During our stay at Wawona we tried fishing in the main river, which was swollen to a raging torrent by the melting snows. We found it so discolored and so turbulent that fishing was not a success. We also visited the cascades. An immense body of water comes down a rocky gorge very precipitously. From one rock to another the water dashes with an awful roar. Mist and spray ascend and fall over a considerable area, keeping the trees and brush and grass and ferns dripping wet, and it would soon render one’s clothing exceedingly uncomfortable.

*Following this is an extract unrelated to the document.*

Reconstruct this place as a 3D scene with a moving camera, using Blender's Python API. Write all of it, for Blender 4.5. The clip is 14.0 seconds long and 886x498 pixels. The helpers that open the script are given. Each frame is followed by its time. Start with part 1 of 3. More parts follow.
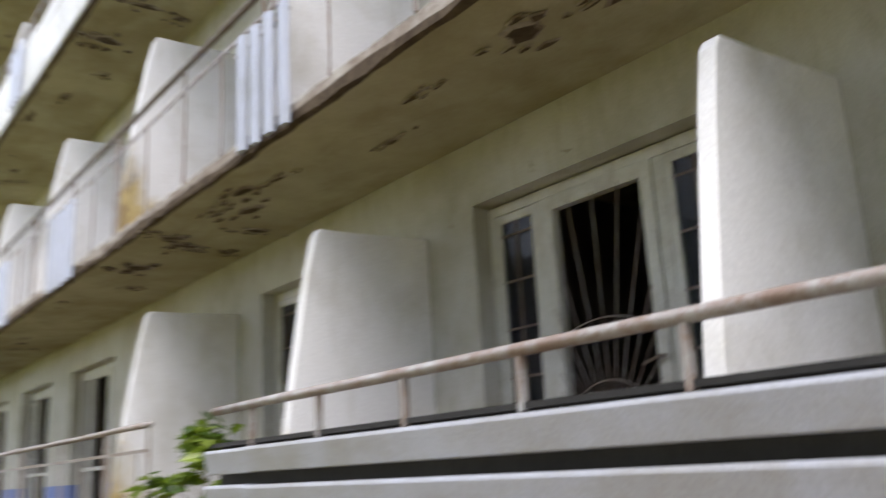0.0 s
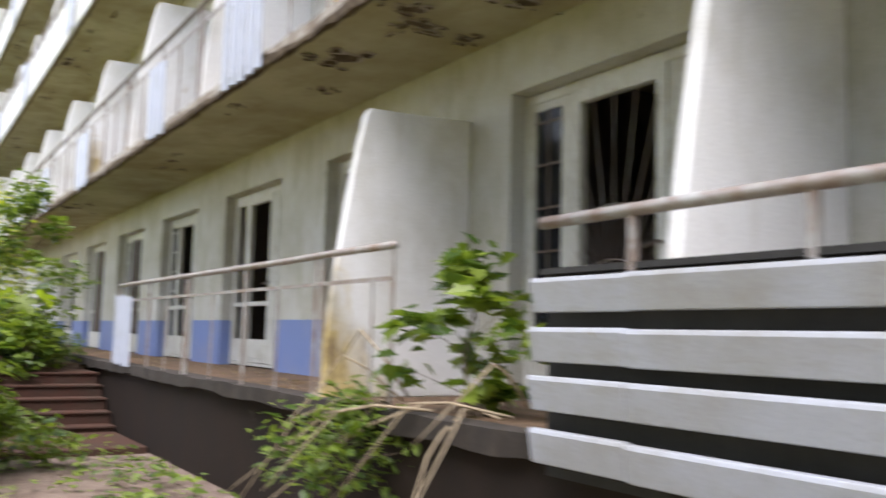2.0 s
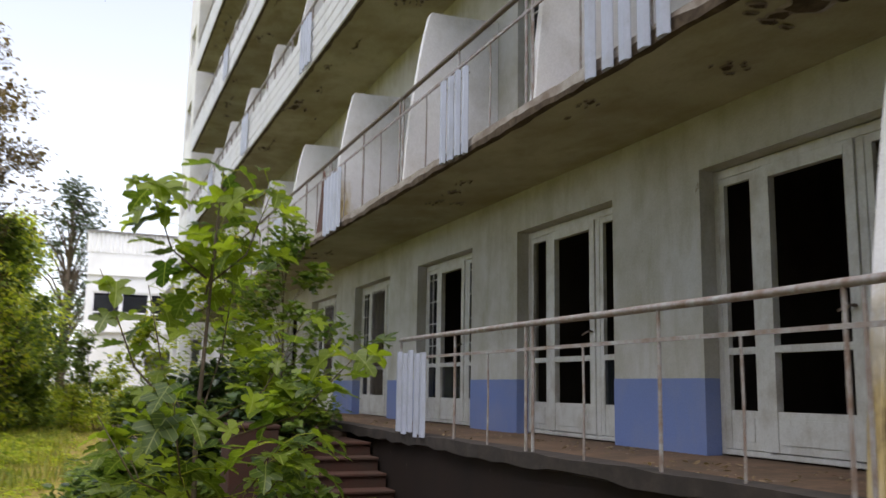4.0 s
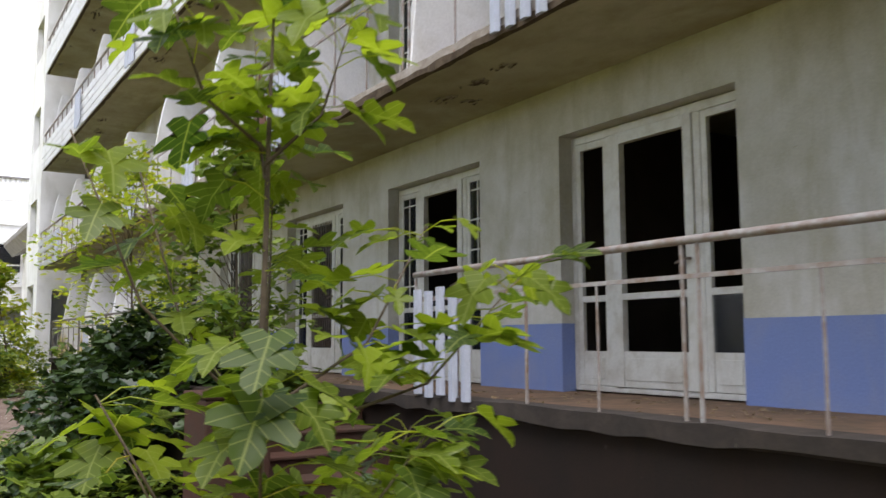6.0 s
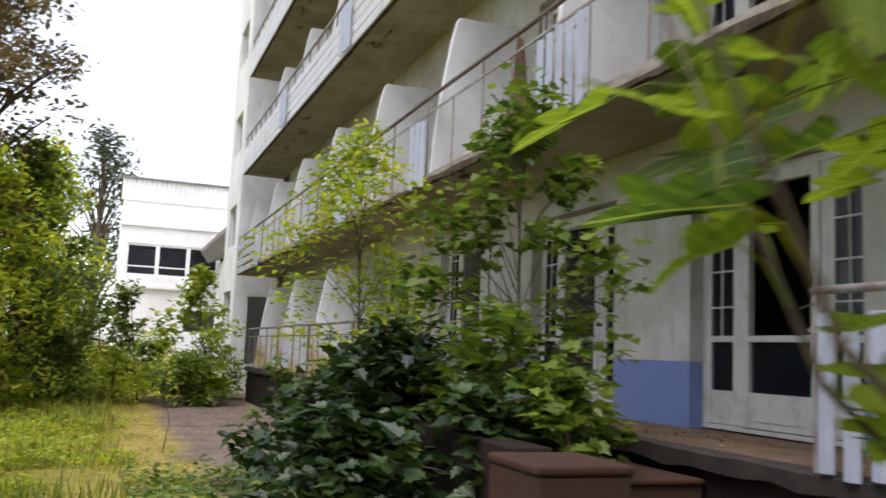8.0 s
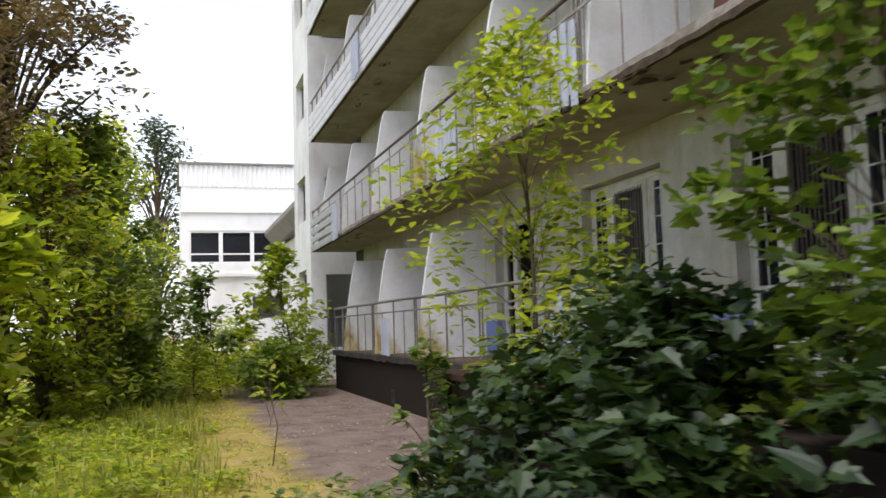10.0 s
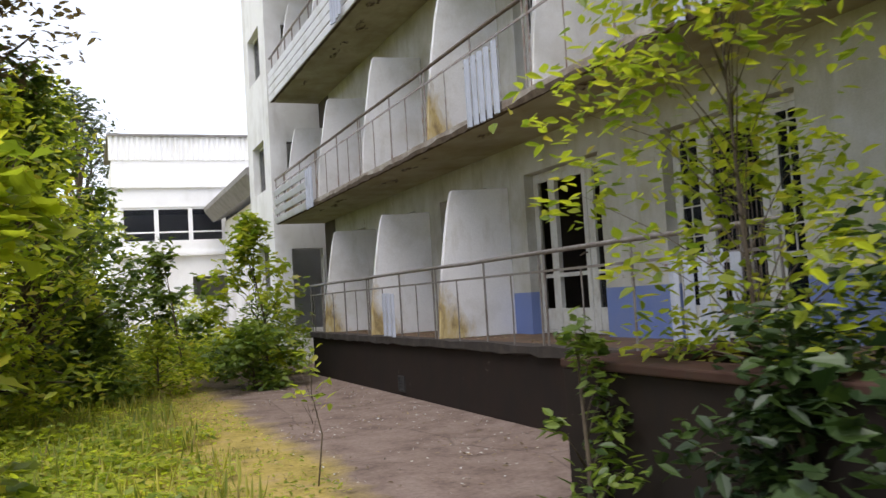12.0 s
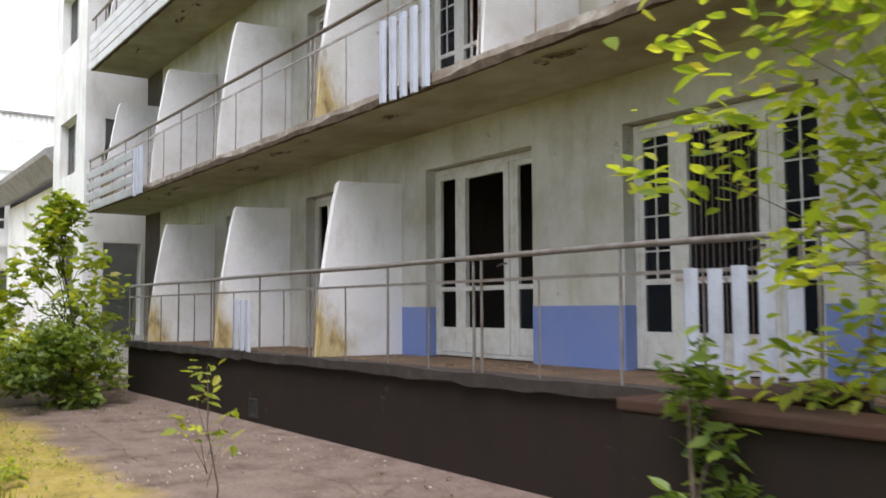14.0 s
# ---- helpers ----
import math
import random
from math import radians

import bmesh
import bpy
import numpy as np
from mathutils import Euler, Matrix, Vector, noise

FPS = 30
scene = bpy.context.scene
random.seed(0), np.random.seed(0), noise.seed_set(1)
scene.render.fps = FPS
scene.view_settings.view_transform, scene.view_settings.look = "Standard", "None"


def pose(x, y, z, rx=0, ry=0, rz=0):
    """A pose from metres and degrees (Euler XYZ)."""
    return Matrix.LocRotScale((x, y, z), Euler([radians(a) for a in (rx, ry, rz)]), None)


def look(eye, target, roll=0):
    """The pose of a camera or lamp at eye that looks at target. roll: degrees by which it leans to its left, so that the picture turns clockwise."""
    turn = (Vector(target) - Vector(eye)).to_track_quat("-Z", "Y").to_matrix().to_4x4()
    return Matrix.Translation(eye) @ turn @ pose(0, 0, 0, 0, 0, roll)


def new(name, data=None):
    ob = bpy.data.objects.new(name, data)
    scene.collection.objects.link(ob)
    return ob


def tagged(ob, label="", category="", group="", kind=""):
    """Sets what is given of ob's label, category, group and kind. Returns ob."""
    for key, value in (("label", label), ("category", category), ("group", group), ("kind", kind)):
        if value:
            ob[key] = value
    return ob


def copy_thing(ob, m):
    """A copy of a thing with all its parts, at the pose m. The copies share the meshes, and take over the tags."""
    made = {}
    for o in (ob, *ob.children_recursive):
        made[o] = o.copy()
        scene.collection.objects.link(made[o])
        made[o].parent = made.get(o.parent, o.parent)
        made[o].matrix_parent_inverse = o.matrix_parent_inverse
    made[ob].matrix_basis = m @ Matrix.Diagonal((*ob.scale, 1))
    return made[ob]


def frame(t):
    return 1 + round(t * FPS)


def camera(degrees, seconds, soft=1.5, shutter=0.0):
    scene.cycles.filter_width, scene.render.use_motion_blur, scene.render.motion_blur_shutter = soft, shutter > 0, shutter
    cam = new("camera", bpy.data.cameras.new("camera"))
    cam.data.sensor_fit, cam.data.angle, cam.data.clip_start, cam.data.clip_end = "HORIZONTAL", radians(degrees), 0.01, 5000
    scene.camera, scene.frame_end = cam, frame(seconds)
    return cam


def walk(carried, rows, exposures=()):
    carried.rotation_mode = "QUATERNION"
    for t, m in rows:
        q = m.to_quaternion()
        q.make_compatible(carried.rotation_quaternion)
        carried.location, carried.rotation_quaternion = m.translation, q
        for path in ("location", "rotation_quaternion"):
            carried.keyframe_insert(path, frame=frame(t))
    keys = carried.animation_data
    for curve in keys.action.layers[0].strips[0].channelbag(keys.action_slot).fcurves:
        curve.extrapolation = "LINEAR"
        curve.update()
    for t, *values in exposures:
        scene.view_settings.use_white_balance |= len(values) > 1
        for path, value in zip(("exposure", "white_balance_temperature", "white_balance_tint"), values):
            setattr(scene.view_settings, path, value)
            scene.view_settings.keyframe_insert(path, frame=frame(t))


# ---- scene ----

We Go To Yosemite By Stage.
It is twenty-six miles from Wawona to Yosemite Valley. The stages leave Wawona at eleven thirty a. m. to make the trip. On June sixteenth we took our places with some other victims of this piece of transportation idiocy, on an open four-horse stage for Yosemite. The going was very slow. It was hot and dusty, and we soon got irritable and uncomfortable. Why the traveling public should be subjected to this outrage is beyond me. We ground our weary way over the dusty road, oblivious to the scenery, until six o’clock, when we suddenly came to Inspiration Point, our first view of the great Valley.
Yosemite Valley.
The beauty of the scene to some extent compensated us for a beastly ride. Beyond us lay the great gorge known as the Yosemite. Below us the Merced River. On the left were Ribbon Falls, and just beyond them El Capitan. On our right, but well in front of us, were the Bridal Veil Falls. We were just in time to see that wonderful rainbow effect for which they are celebrated. Surely no more beautiful sheet of water could be found anywhere. A wonderful volume of water dashes over the cliff, unbroken by intercepting rocks, and drops a straight distance of six hundred feet. Then it drops three hundred feet more in dancing cascades to the floor of the valley and divides up into three good-sized streams which empty into the Merced River. When once started on its downward course, the water seems all spray. At the bottom of the first six-hundred-foot descent it made a mighty shower of mist like escaping steam from a giant rift in some titanic boiler, and soon reached the floor of the valley. The road from El Portal comes up on the north side of the river. We passed El Capitan, which rears its massive head three thousand three hundred feet in the distance, perpendicularly above the river. We were shown the pine tree, one hundred and fifty feet high, growing out of a rift in the rocks on its perpendicular face, more than two-thirds of the distance from its base. The tree looked to us like a rose bush, not two feet high, in a garden.